**The exercise**
Exact reproduction of the data is required, with images excluded.

**Available data**
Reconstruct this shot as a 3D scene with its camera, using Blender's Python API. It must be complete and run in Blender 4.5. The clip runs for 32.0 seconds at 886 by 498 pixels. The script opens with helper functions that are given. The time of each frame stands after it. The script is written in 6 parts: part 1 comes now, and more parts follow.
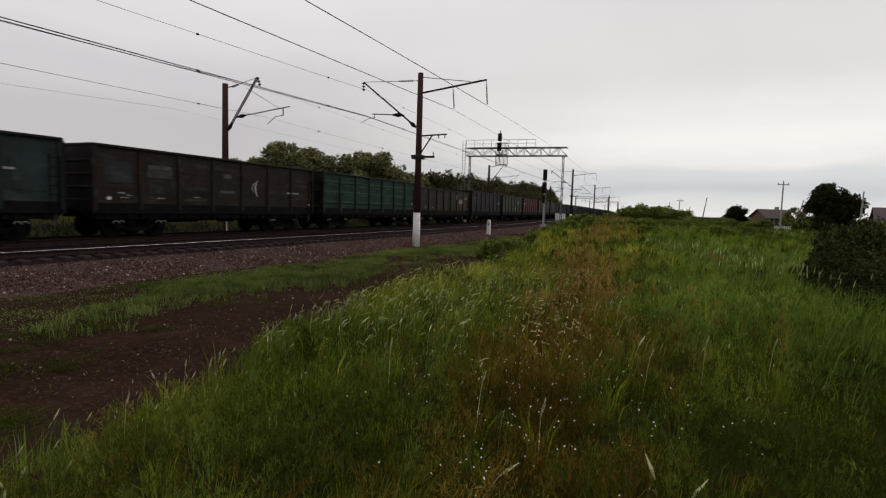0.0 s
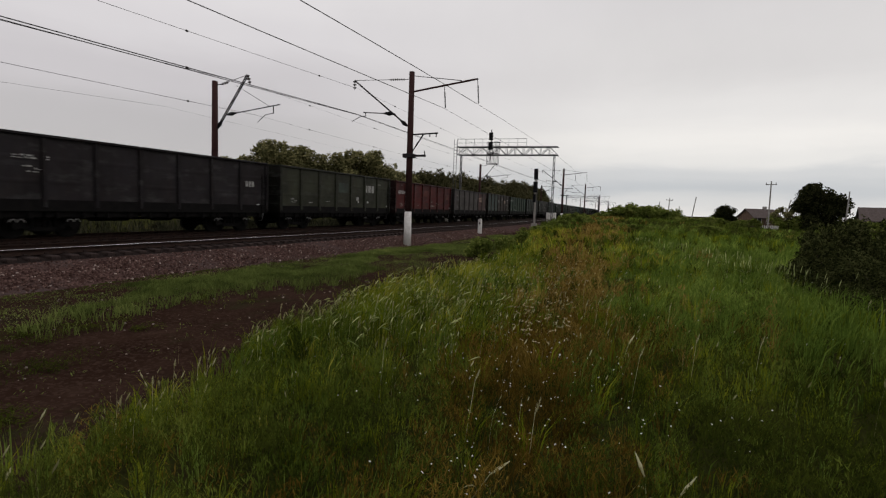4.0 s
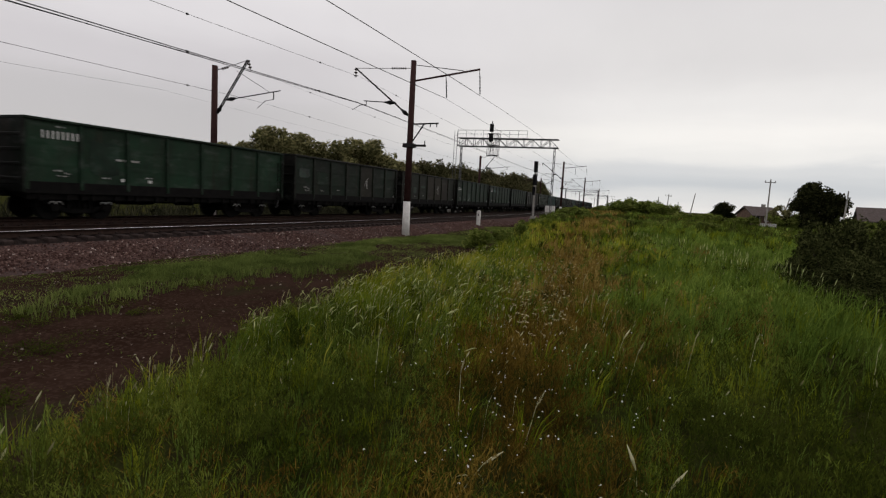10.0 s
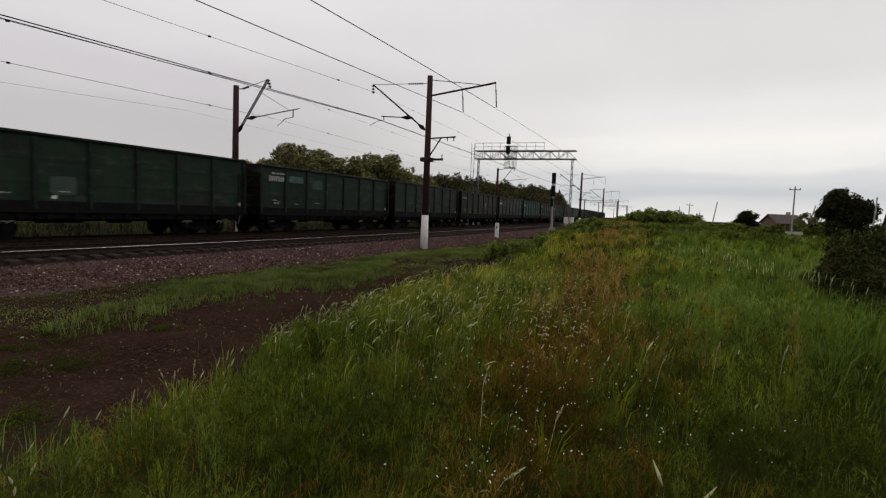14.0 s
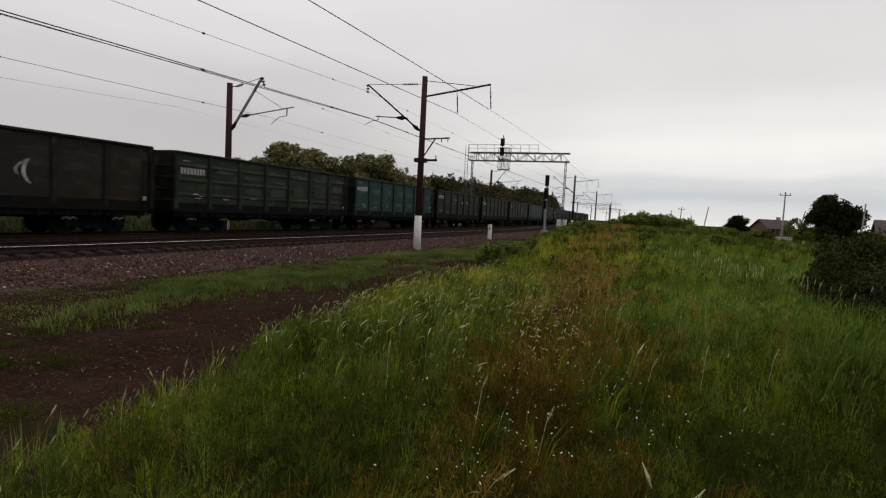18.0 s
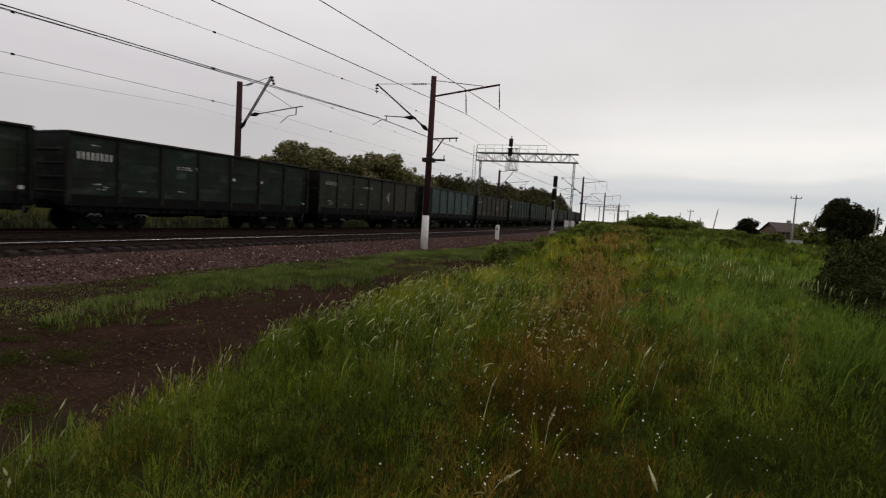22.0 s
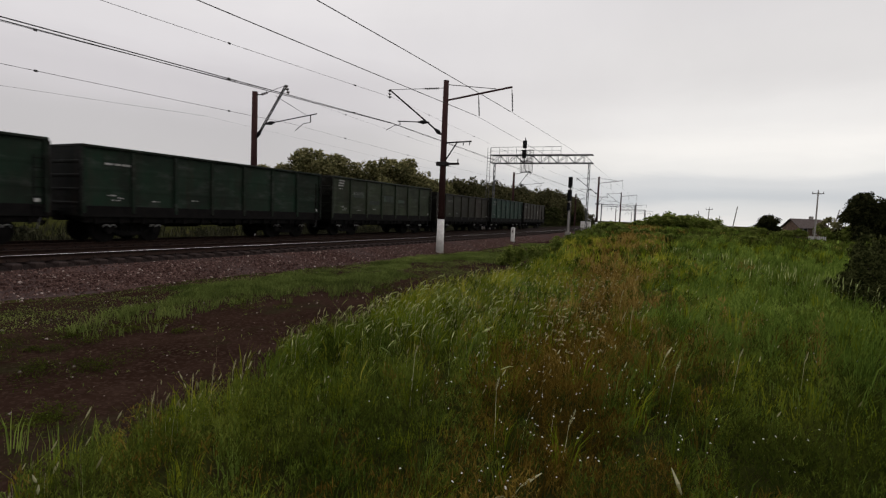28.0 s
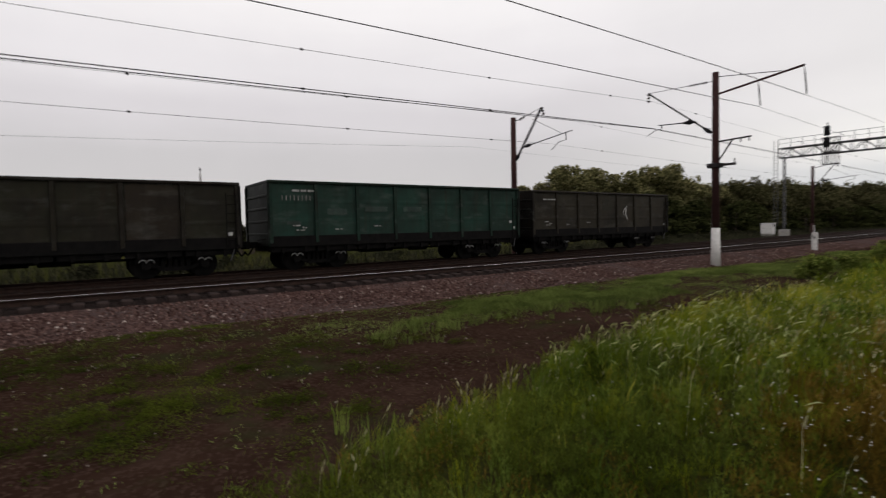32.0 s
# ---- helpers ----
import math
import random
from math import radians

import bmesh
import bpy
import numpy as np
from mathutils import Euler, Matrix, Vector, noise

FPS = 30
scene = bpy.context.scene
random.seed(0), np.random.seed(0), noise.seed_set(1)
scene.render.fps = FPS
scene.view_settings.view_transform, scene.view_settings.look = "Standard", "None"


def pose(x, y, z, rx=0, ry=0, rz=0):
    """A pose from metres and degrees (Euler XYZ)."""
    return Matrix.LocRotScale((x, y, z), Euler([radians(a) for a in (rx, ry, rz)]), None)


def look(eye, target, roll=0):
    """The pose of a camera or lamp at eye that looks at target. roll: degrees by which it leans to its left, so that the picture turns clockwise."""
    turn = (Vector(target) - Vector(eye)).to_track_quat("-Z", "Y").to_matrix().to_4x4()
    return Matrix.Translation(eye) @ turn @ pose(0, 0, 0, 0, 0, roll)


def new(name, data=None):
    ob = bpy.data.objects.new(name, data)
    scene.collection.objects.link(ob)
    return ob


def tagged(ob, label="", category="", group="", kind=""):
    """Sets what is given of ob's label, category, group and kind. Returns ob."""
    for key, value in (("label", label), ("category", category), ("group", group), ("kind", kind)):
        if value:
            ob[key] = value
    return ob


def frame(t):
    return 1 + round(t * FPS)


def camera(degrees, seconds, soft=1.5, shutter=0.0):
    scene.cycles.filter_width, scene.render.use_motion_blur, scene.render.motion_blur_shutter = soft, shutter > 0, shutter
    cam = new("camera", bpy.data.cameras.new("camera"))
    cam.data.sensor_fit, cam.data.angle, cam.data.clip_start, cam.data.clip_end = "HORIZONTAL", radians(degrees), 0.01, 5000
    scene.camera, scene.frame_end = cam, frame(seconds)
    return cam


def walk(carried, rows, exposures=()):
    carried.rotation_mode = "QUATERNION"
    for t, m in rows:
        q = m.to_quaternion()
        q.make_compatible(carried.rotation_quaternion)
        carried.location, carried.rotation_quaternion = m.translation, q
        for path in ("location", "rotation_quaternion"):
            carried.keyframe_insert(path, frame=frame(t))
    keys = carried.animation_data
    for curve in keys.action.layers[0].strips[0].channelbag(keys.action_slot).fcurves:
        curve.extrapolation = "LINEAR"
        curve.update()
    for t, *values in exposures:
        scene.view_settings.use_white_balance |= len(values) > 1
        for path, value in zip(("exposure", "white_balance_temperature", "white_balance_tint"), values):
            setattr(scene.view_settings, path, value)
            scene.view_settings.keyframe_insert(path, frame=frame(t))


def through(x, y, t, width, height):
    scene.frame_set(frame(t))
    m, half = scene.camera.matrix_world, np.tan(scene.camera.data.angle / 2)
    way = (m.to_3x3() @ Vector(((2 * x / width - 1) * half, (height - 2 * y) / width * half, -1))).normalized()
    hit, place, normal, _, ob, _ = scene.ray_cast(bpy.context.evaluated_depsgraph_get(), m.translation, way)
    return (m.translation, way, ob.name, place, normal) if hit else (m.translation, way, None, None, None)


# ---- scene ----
# ---------------------------------------------------------------- camera
EYE = (0.0, 0.0, 1.572)
PATH = [  # seconds, yaw, pitch, roll
    (0, 25.29, -4.42, 1.83), (0.5, 25.22, -4.64, 1.96), (1, 25.04, -4.75, 2.04), (1.5, 24.58, -4.95, 2.10),
    (2, 25.13, -4.41, 2.08), (2.5, 24.94, -4.37, 2.01), (3, 24.79, -4.55, 1.90), (3.5, 24.39, -4.54, 1.89),
    (5.5, 24.34, -4.43, 2.12), (6, 24.45, -4.43, 2.32), (6.5, 24.57, -4.42, 2.29), (7, 24.27, -4.51, 2.17),
    (7.5, 23.88, -4.67, 2.57), (8, 24.24, -4.63, 2.60), (8.5, 24.21, -4.76, 2.98), (9, 24.19, -4.71, 3.35),
    (9.5, 24.09, -5.08, 3.24), (10, 24.06, -5.50, 3.23), (10.5, 24.12, -5.22, 3.09), (11, 24.57, -4.96, 3.06),
    (11.5, 24.92, -4.70, 2.97), (12, 25.14, -4.39, 2.65), (12.5, 25.46, -4.25, 2.27), (13, 25.79, -4.18, 2.32),
    (13.5, 26.01, -4.10, 2.21), (14, 26.16, -4.17, 2.27), (14.5, 26.16, -4.27, 2.16), (16.5, 25.28, -3.95, 2.68),
    (17, 25.49, -3.90, 2.76), (17.5, 25.18, -3.98, 2.88), (18, 25.38, -4.04, 3.01), (18.5, 25.45, -4.14, 3.31),
    (19, 25.68, -4.23, 3.39), (19.5, 25.55, -4.36, 3.69), (20, 25.52, -4.28, 3.66), (20.5, 25.63, -4.34, 3.60),
    (21, 25.77, -4.32, 3.69), (21.5, 25.78, -4.24, 3.69), (22, 26.16, -4.09, 3.54), (22.5, 26.01, -4.06, 3.44),
    (23, 25.98, -4.15, 3.28), (23.5, 25.95, -4.32, 3.09), (24, 25.82, -4.47, 3.28), (24.5, 25.65, -4.80, 3.42),
    (25, 25.31, -4.51, 3.20), (25.5, 26.13, -4.56, 2.58), (26, 26.70, -3.82, 2.52), (26.5, 26.96, -3.88, 2.64),
    (28.5, 28.16, -3.68, 2.24), (29, 28.63, -3.52, 2.19), (29.5, 30.14, -3.62, 1.89), (29.9, 32.13, -3.75, 2.07),
    (30, 33.51, -3.47, 1.41), (30.5, 38.50, -2.90, 0.94), (31, 42.73, -2.71, 0.47), (31.5, 48.41, -2.28, -0.01),
    (31.8, 51.82, -2.71, 0.30), (32, 55.70, -2.32, -1.20),
]
cam = camera(80.27, 32.0, soft=1.25, shutter=0.3)
walk(cam, [(t, pose(*EYE, 90 + pitch, 0, yaw) @ pose(0, 0, 0, 0, 0, roll)) for t, yaw, pitch, roll in PATH], [(0.0, 0.0), (1.5, 0.0), (3.0, -0.05), (6.0, -0.14), (8.0, -0.11), (9.0, -0.01), (12.0, 0.0), (29.0, 0.0), (30.5, 0.05), (32.0, 0.14)])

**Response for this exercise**
Reconstruct this shot as a 3D scene with its camera, using Blender's Python API. It must be complete and run in Blender 4.5. The clip runs for 32.0 seconds at 886 by 498 pixels. The script opens with helper functions that are given. The time of each frame stands after it. The script is written in 6 parts: part 1 comes now, and more parts follow.
0.0 s
4.0 s
10.0 s
14.0 s
18.0 s
22.0 s
28.0 s
32.0 s
# ---- helpers ----
import math
import random
from math import radians

import bmesh
import bpy
import numpy as np
from mathutils import Euler, Matrix, Vector, noise

FPS = 30
scene = bpy.context.scene
random.seed(0), np.random.seed(0), noise.seed_set(1)
scene.render.fps = FPS
scene.view_settings.view_transform, scene.view_settings.look = "Standard", "None"


def pose(x, y, z, rx=0, ry=0, rz=0):
    """A pose from metres and degrees (Euler XYZ)."""
    return Matrix.LocRotScale((x, y, z), Euler([radians(a) for a in (rx, ry, rz)]), None)


def look(eye, target, roll=0):
    """The pose of a camera or lamp at eye that looks at target. roll: degrees by which it leans to its left, so that the picture turns clockwise."""
    turn = (Vector(target) - Vector(eye)).to_track_quat("-Z", "Y").to_matrix().to_4x4()
    return Matrix.Translation(eye) @ turn @ pose(0, 0, 0, 0, 0, roll)


def new(name, data=None):
    ob = bpy.data.objects.new(name, data)
    scene.collection.objects.link(ob)
    return ob


def tagged(ob, label="", category="", group="", kind=""):
    """Sets what is given of ob's label, category, group and kind. Returns ob."""
    for key, value in (("label", label), ("category", category), ("group", group), ("kind", kind)):
        if value:
            ob[key] = value
    return ob


def frame(t):
    return 1 + round(t * FPS)


def camera(degrees, seconds, soft=1.5, shutter=0.0):
    scene.cycles.filter_width, scene.render.use_motion_blur, scene.render.motion_blur_shutter = soft, shutter > 0, shutter
    cam = new("camera", bpy.data.cameras.new("camera"))
    cam.data.sensor_fit, cam.data.angle, cam.data.clip_start, cam.data.clip_end = "HORIZONTAL", radians(degrees), 0.01, 5000
    scene.camera, scene.frame_end = cam, frame(seconds)
    return cam


def walk(carried, rows, exposures=()):
    carried.rotation_mode = "QUATERNION"
    for t, m in rows:
        q = m.to_quaternion()
        q.make_compatible(carried.rotation_quaternion)
        carried.location, carried.rotation_quaternion = m.translation, q
        for path in ("location", "rotation_quaternion"):
            carried.keyframe_insert(path, frame=frame(t))
    keys = carried.animation_data
    for curve in keys.action.layers[0].strips[0].channelbag(keys.action_slot).fcurves:
        curve.extrapolation = "LINEAR"
        curve.update()
    for t, *values in exposures:
        scene.view_settings.use_white_balance |= len(values) > 1
        for path, value in zip(("exposure", "white_balance_temperature", "white_balance_tint"), values):
            setattr(scene.view_settings, path, value)
            scene.view_settings.keyframe_insert(path, frame=frame(t))


def through(x, y, t, width, height):
    scene.frame_set(frame(t))
    m, half = scene.camera.matrix_world, np.tan(scene.camera.data.angle / 2)
    way = (m.to_3x3() @ Vector(((2 * x / width - 1) * half, (height - 2 * y) / width * half, -1))).normalized()
    hit, place, normal, _, ob, _ = scene.ray_cast(bpy.context.evaluated_depsgraph_get(), m.translation, way)
    return (m.translation, way, ob.name, place, normal) if hit else (m.translation, way, None, None, None)


# ---- scene ----
# ---------------------------------------------------------------- camera
EYE = (0.0, 0.0, 1.572)
PATH = [  # seconds, yaw, pitch, roll
    (0, 25.29, -4.42, 1.83), (0.5, 25.22, -4.64, 1.96), (1, 25.04, -4.75, 2.04), (1.5, 24.58, -4.95, 2.10),
    (2, 25.13, -4.41, 2.08), (2.5, 24.94, -4.37, 2.01), (3, 24.79, -4.55, 1.90), (3.5, 24.39, -4.54, 1.89),
    (5.5, 24.34, -4.43, 2.12), (6, 24.45, -4.43, 2.32), (6.5, 24.57, -4.42, 2.29), (7, 24.27, -4.51, 2.17),
    (7.5, 23.88, -4.67, 2.57), (8, 24.24, -4.63, 2.60), (8.5, 24.21, -4.76, 2.98), (9, 24.19, -4.71, 3.35),
    (9.5, 24.09, -5.08, 3.24), (10, 24.06, -5.50, 3.23), (10.5, 24.12, -5.22, 3.09), (11, 24.57, -4.96, 3.06),
    (11.5, 24.92, -4.70, 2.97), (12, 25.14, -4.39, 2.65), (12.5, 25.46, -4.25, 2.27), (13, 25.79, -4.18, 2.32),
    (13.5, 26.01, -4.10, 2.21), (14, 26.16, -4.17, 2.27), (14.5, 26.16, -4.27, 2.16), (16.5, 25.28, -3.95, 2.68),
    (17, 25.49, -3.90, 2.76), (17.5, 25.18, -3.98, 2.88), (18, 25.38, -4.04, 3.01), (18.5, 25.45, -4.14, 3.31),
    (19, 25.68, -4.23, 3.39), (19.5, 25.55, -4.36, 3.69), (20, 25.52, -4.28, 3.66), (20.5, 25.63, -4.34, 3.60),
    (21, 25.77, -4.32, 3.69), (21.5, 25.78, -4.24, 3.69), (22, 26.16, -4.09, 3.54), (22.5, 26.01, -4.06, 3.44),
    (23, 25.98, -4.15, 3.28), (23.5, 25.95, -4.32, 3.09), (24, 25.82, -4.47, 3.28), (24.5, 25.65, -4.80, 3.42),
    (25, 25.31, -4.51, 3.20), (25.5, 26.13, -4.56, 2.58), (26, 26.70, -3.82, 2.52), (26.5, 26.96, -3.88, 2.64),
    (28.5, 28.16, -3.68, 2.24), (29, 28.63, -3.52, 2.19), (29.5, 30.14, -3.62, 1.89), (29.9, 32.13, -3.75, 2.07),
    (30, 33.51, -3.47, 1.41), (30.5, 38.50, -2.90, 0.94), (31, 42.73, -2.71, 0.47), (31.5, 48.41, -2.28, -0.01),
    (31.8, 51.82, -2.71, 0.30), (32, 55.70, -2.32, -1.20),
]
cam = camera(80.27, 32.0, soft=1.25, shutter=0.3)
walk(cam, [(t, pose(*EYE, 90 + pitch, 0, yaw) @ pose(0, 0, 0, 0, 0, roll)) for t, yaw, pitch, roll in PATH], [(0.0, 0.0), (1.5, 0.0), (3.0, -0.05), (6.0, -0.14), (8.0, -0.11), (9.0, -0.01), (12.0, 0.0), (29.0, 0.0), (30.5, 0.05), (32.0, 0.14)])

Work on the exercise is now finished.